Natürlich ist es nicht ganz so einfach, aber „The Lady“, wie sie von Freund und Feind respektvoll genannt wird, ist die einzige Person der burmesischen Politik, die außerhalb von Fachkreisen ein Begriff ist, eine aristokratisch anmutende Dame mit Frangipani-Blüte im streng zurückgesteckten Haar, Trägerin des Friedensnobelpreises und ein politischer Popstar wie Che Guevara, Nelson Mandela oder Evita Perón. Ihr, die insgesamt fünfzehn Jahre unter Hausarrest stand, ist es zu verdanken, dass es plötzlich wieder politisch korrekt ist, nach Myanmar zu reisen. Sei es als westlicher Politiker oder als Tourist.
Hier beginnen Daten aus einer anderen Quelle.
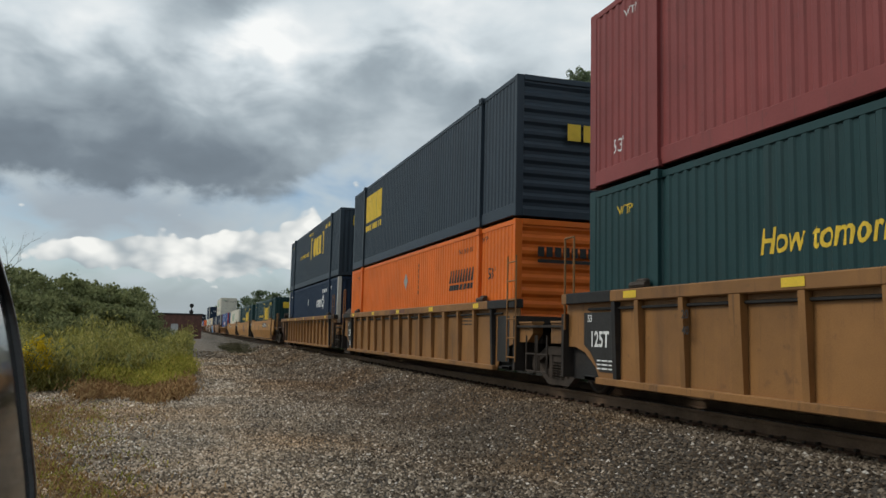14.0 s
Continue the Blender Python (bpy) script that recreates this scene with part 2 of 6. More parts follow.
PAINT = {
    "blue": paint("container blue paint", (0.08, 0.15, 0.355), 0.25),
    "lightblue": paint("faded blue paint", (0.11, 0.24, 0.44), 0.3),
    "navy": paint("navy paint", (0.011, 0.029, 0.064), 0.18, rough=0.6),
    "charcoal": paint("charcoal paint", (0.02, 0.026, 0.037), 0.2, rough=0.6),
    "greygreen": paint("blue grey paint", (0.035, 0.052, 0.07), 0.2),
    "green": paint("dark green paint", (0.015, 0.052, 0.054), 0.2),
    "grey": paint("weathered grey blue paint", (0.075, 0.085, 0.10), 0.3),
    "orange": paint("orange paint", (0.80, 0.175, 0.018), 0.18, dc=(0.35, 0.08, 0.02)),
    "faded": paint("faded orange paint", (0.61, 0.232, 0.082), 0.4, dc=(0.38, 0.10, 0.04), vary=0.2),
    "maroon": paint("maroon paint", (0.28, 0.065, 0.06), 0.3),
    "cream": paint("cream paint", (0.88, 0.765, 0.54), 0.55, dc=(0.25, 0.16, 0.10)),
    "white": paint("white panel paint", (0.84, 0.84, 0.82), 0.16, dc=(0.4, 0.36, 0.3), rough=0.4),
    "ivory": paint("ivory panel paint", (0.76, 0.71, 0.58), 0.3, dc=(0.42, 0.33, 0.22), rough=0.45),
    "lightgrey": paint("pale grey blue paint", (0.17, 0.19, 0.22), 0.3),
    "silver": paint("grey white trailer skin", (0.38, 0.40, 0.41), 0.25, dc=(0.3, 0.29, 0.27), rough=0.38),
    "red": paint("red post paint", (0.55, 0.075, 0.06), 0.3),
    "pink": paint("faded pink post paint", (0.62, 0.33, 0.31), 0.3),
    "postwhite": paint("white post paint", (0.72, 0.70, 0.62), 0.5, dc=(0.25, 0.17, 0.1)),
}
CAR = {
    "yellow": mat("railcar yellow paint", (0.46, 0.21, 0.042), 0.55, 0, 0.2, 0.8, 0.5, (0.15, 0.07, 0.025), True, 0.08, 80),
    "tan": mat("weathered railcar paint", (0.285, 0.132, 0.038), 0.6, 0, 0.25, 0.8, 0.65, (0.085, 0.042, 0.02), True, 0.08, 80),
    "brown": mat("brown railcar paint", (0.185, 0.085, 0.03), 0.65, 0, 0.22, 0.8, 0.5, (0.09, 0.05, 0.03), True, 0.08, 80),
    "dark": mat("rust brown railcar paint", (0.098, 0.054, 0.037), 0.7, 0, 0.35, 0.9, 0.85, (0.15, 0.065, 0.035), True, 0.1, 80),
}
BLACK = mat("dirty black steel", (0.022, 0.02, 0.019), 0.7, 0.2, 0.35, 2.0, 0.4, (0.07, 0.05, 0.035), False, 0.2, 50)
# brown steel with the shade between joined wells put into its colour
JOINT_SHADE = mat("gap-shaded brown steel", (0.026, 0.0185, 0.014), 0.85, 0, 0.35, 2.0, 0.5, (0.055, 0.036, 0.024), False, 0.25, 50)
STEEL = mat("oily brown steel", (0.055, 0.04, 0.03), 0.65, 0.35, 0.3, 3.0, 0.5, (0.15, 0.10, 0.07), False, 0.25, 50)
CAST = mat("dusty brown cast steel", (0.062, 0.044, 0.032), 0.8, 0.1, 0.3, 3.0, 0.5, (0.05, 0.036, 0.028), False, 0.3, 45)
TREAD = mat("polished wheel tread", (0.12, 0.105, 0.095), 0.5, 1.0, 0.2, 4.0)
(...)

Dabei hatte sich Suu Kyi jahrelang für Sanktionen und gegen jede Art von Tourismus ausgesprochen, eine Haltung, die andere Oppositionspolitiker kritisierten. Ein Regime, das sich freiwillig fast dreißig Jahre isoliert habe, könne man nur durch Kontakt zur Außenwelt ändern: politische Reformen würden dann ganz automatisch kommen. Schon vor dem Wahlsieg ihrer Partei sprach sich auch Suu Kyi für den Tourismus aus, und bei den Besucherzahlen ist jede Menge Platz nach oben. Nur knapp 14 000 Deutsche bereisten das Land im Jahr 2011, das benachbarte Thailand dagegen eine halbe Million. Für 2016 werden zum ersten Mal mehr als fünf Millionen Besucher erwartet.
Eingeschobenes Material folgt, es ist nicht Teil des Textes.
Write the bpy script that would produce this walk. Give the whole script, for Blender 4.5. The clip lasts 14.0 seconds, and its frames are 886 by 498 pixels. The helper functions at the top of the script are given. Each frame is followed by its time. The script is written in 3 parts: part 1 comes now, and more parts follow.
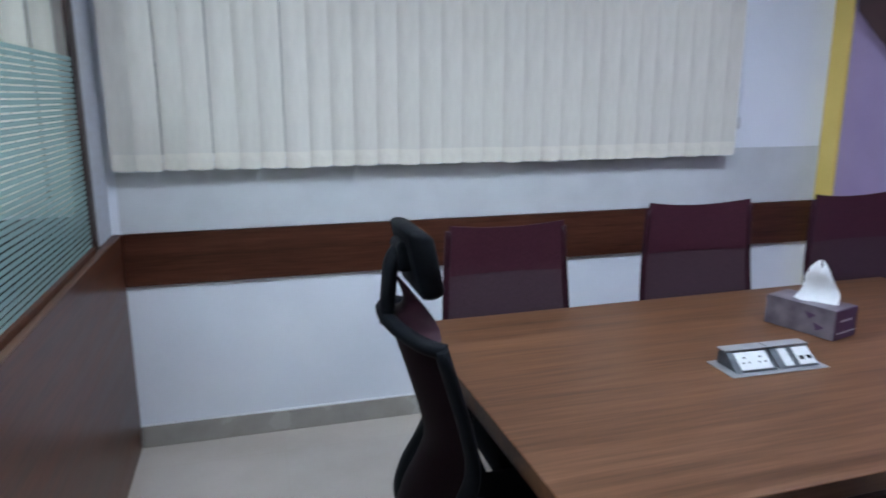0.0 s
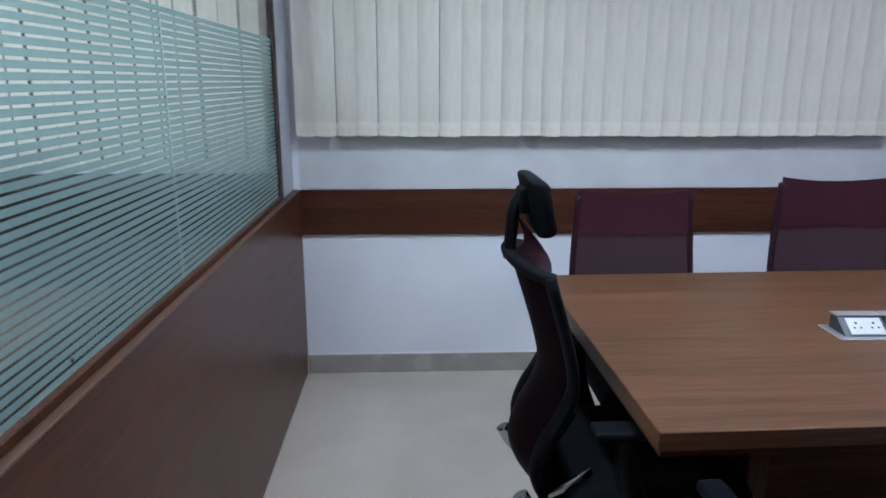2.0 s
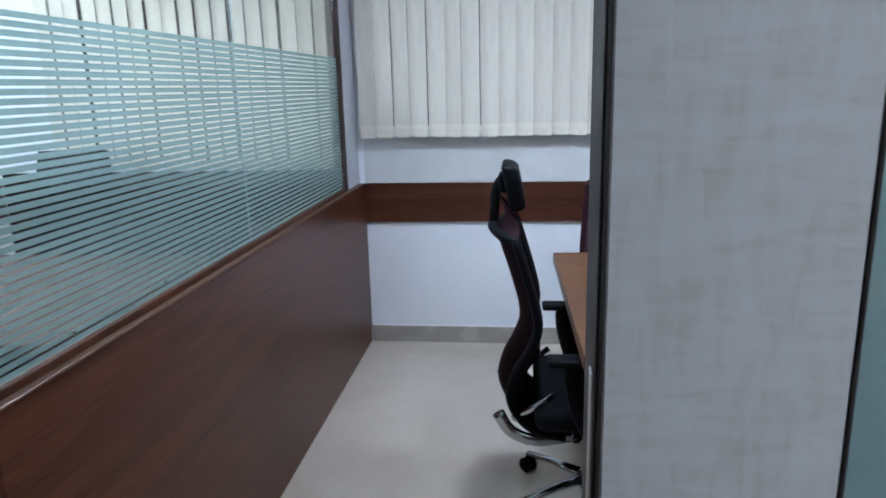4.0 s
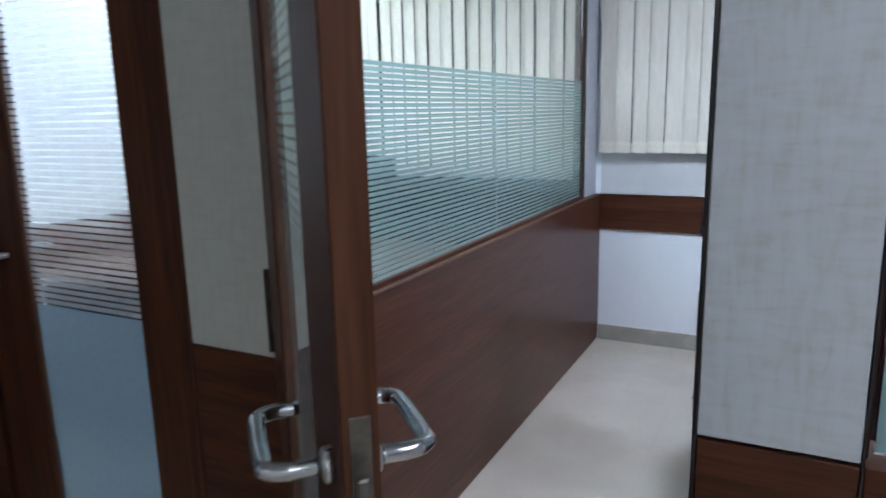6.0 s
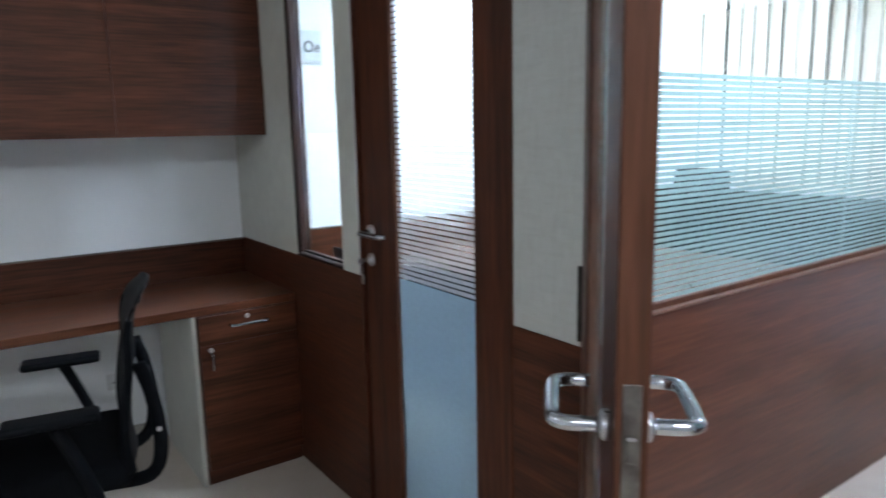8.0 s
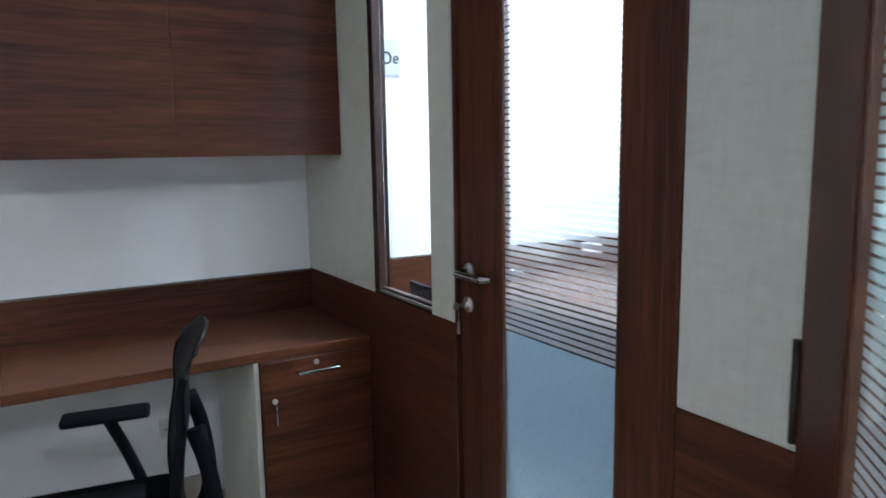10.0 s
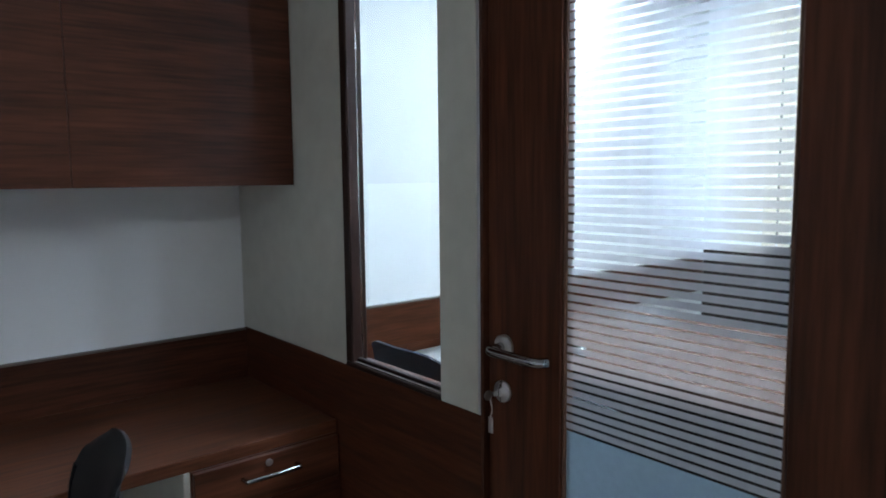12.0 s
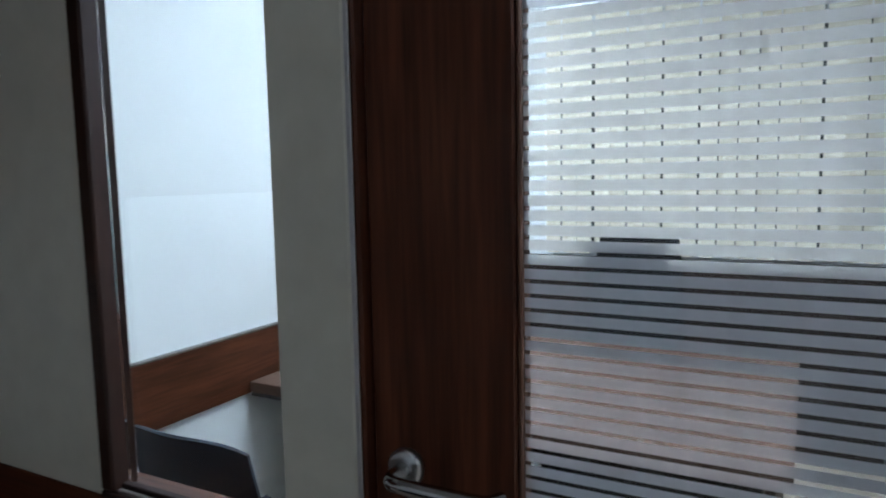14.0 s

Wie dem auch sei – endlich muss man sich nicht mehr fragen, wem der Tourismus nützt oder schadet, ob er gut ist für die Bevölkerung oder für die Geschäfte der Junta, denn Myanmar galt während des letzten halben Jahrhunderts als Mitglied der Achse des Bösen, ein Land, dessen einzige Verbündete Nordkorea, mit dem es angeblich noch vor wenigen Jahren an Bombenplänen bastelte, und der große Bruder China waren. Plötzlich scheint alles ganz anders. So als hätten alle darauf gewartet, dieses Land wie einen lang vermissten Freund zu umarmen. Nur zu gern und möglichst schnell möchte man Folter, Tote und Bürgerkrieg vergessen, selbst die Militärs sind nicht mehr so schlimm, seit sie die Uniform abgelegt haben und im Parlament sitzen. Ein notorischer Schurkenstaat ist plötzlich Everybody’s Darling.

Die Begeisterung der westlichen Staaten ist politisch und wirtschaftlich nur zu gut zu verstehen, denn auch wenn Myanmar offiziell als eines der ärmsten Länder der Welt gilt, ist es reich an wichtigen Rohstoffen und liegt geografisch an einer Schlüsselposition zwischen China und dem Indischen Ozean. Kein Wunder, dass die Amerikaner und die Europäer jetzt rasch versuchen, schon an China verloren geglaubtes Terrain gutzumachen. Das neue Myanmar wird vom Westen deshalb mit Geld geradezu geflutet. Es herrscht eine gewisse Goldgräberstimmung im Land, vergleichbar mit der nach dem Zusammenbruch des Ostblocks. Nicht umsonst redete man früher als Analogie zum Eisernen Vorhang gern vom „Bambus-Vorhang“. Und wie seinerzeit in Osteuropa wollen jetzt viele Leute in Myanmar Geld machen.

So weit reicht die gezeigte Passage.